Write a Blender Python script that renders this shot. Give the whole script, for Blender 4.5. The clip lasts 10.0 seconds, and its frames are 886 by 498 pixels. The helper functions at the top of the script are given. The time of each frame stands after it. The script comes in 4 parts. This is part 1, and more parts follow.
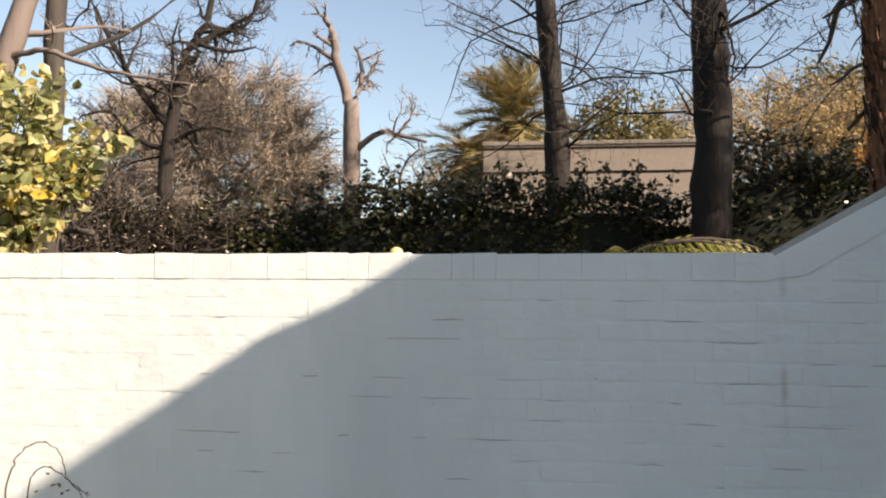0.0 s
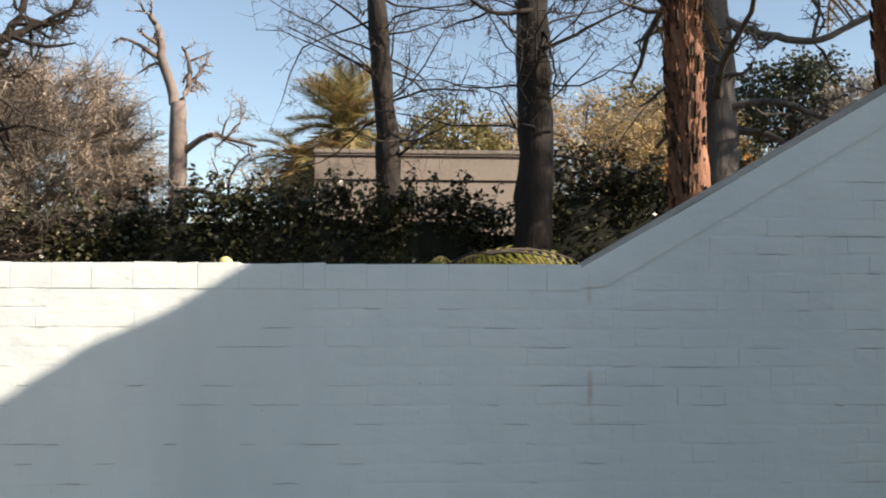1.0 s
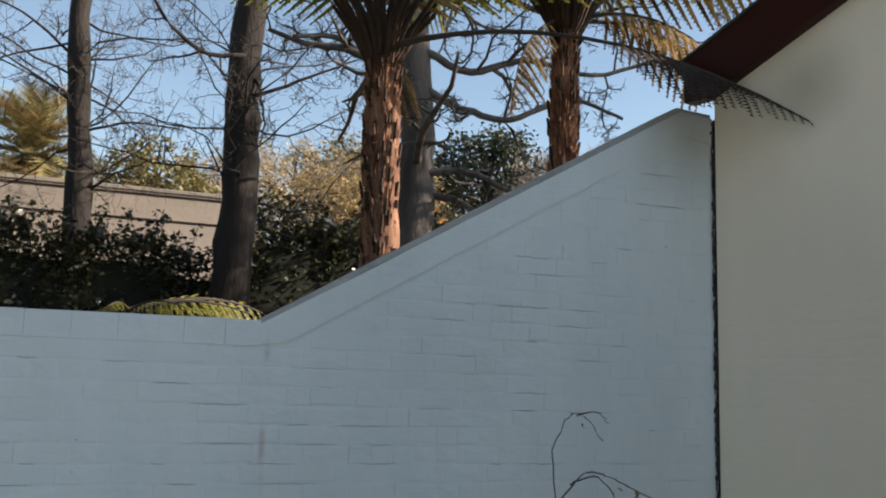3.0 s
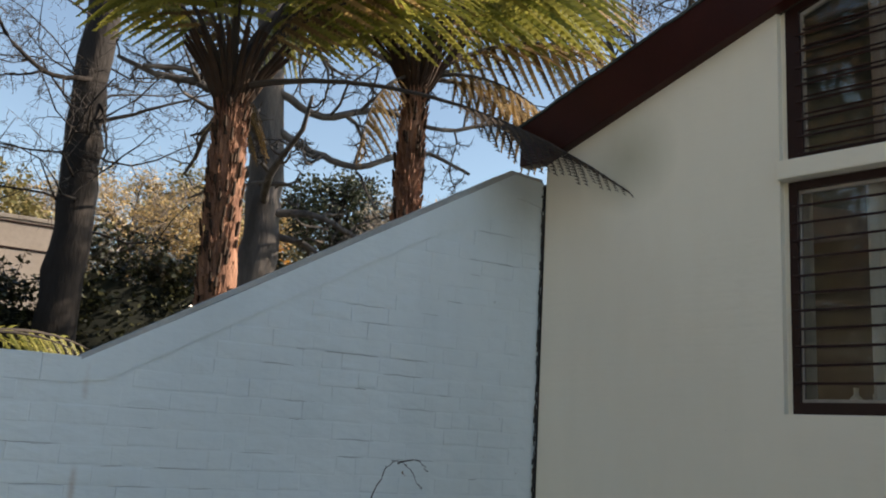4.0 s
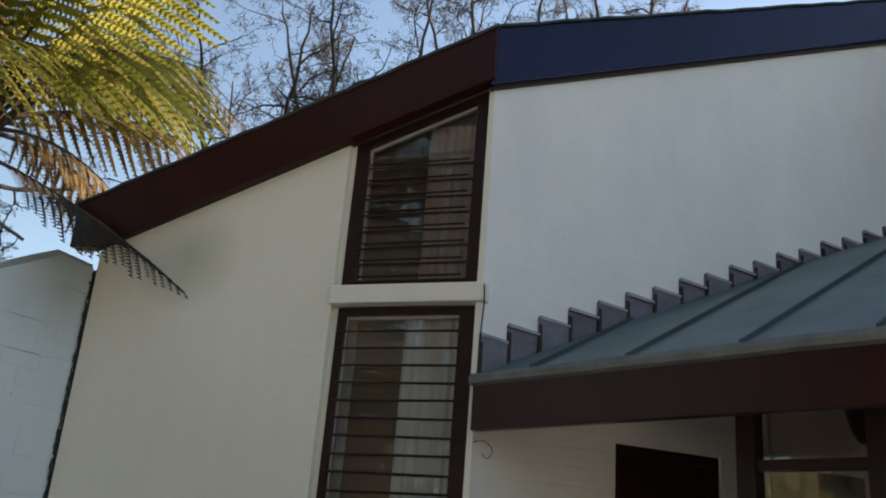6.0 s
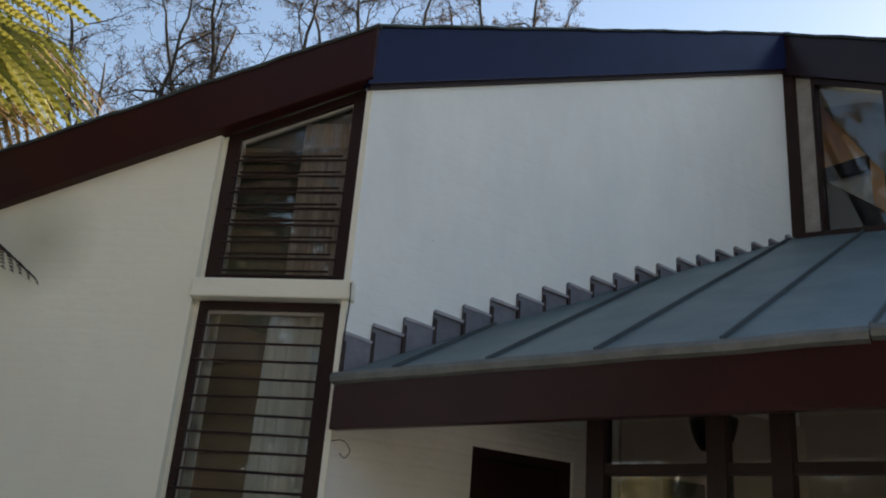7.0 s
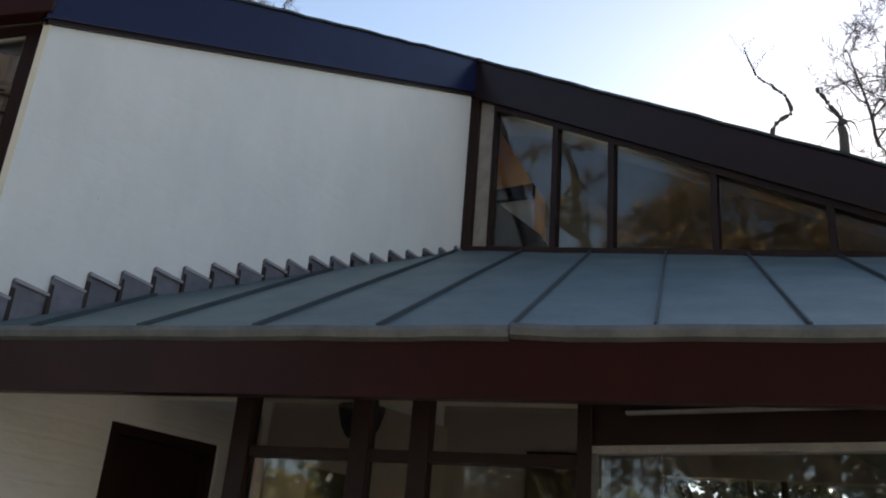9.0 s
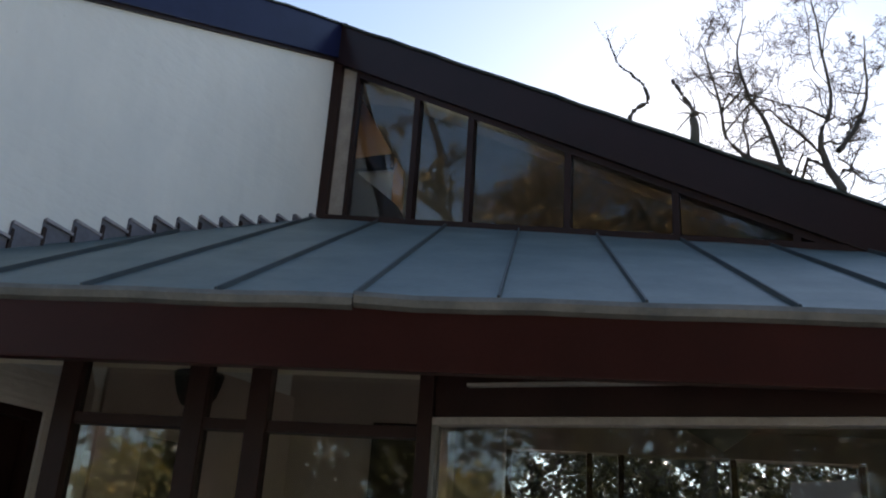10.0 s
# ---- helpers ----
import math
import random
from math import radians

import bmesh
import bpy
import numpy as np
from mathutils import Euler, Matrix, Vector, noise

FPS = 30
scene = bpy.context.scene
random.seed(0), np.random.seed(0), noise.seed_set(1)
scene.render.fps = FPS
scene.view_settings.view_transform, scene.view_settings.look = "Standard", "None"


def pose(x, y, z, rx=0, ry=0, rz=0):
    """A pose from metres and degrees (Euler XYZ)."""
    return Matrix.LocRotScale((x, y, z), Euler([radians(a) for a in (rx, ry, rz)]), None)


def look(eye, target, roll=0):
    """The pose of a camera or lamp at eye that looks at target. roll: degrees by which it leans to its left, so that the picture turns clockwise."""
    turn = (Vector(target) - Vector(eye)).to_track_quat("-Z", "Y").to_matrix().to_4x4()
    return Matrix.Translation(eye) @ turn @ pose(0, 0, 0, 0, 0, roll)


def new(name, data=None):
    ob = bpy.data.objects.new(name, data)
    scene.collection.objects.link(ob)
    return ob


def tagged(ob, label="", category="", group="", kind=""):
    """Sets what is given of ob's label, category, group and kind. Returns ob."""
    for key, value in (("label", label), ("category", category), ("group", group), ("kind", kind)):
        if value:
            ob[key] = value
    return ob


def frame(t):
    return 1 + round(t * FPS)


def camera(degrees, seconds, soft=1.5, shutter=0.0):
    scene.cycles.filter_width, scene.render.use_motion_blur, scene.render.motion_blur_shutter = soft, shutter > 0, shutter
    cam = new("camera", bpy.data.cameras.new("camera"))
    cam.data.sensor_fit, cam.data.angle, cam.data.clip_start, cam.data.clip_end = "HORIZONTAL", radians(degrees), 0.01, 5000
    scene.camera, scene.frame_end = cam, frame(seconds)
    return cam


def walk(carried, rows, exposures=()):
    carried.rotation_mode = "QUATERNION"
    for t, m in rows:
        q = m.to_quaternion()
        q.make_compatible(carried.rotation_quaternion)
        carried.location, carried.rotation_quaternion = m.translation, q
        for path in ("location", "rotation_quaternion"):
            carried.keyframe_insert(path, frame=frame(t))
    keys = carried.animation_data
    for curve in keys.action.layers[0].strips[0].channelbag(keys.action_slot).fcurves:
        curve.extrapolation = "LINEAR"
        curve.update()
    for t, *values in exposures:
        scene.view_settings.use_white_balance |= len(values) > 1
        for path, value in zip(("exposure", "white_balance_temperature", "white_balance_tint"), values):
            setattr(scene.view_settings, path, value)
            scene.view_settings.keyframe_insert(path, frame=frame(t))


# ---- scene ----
++++++
◆ **Brief**
Scan the lines for the string "radians". Copy out each line that matches.

◆ **Problem solution**
from math import radians
    return Matrix.LocRotScale((x, y, z), Euler([radians(a) for a in (rx, ry, rz)]), None)
    cam.data.sensor_fit, cam.data.angle, cam.data.clip_start, cam.data.clip_end = "HORIZONTAL", radians(degrees), 0.01, 5000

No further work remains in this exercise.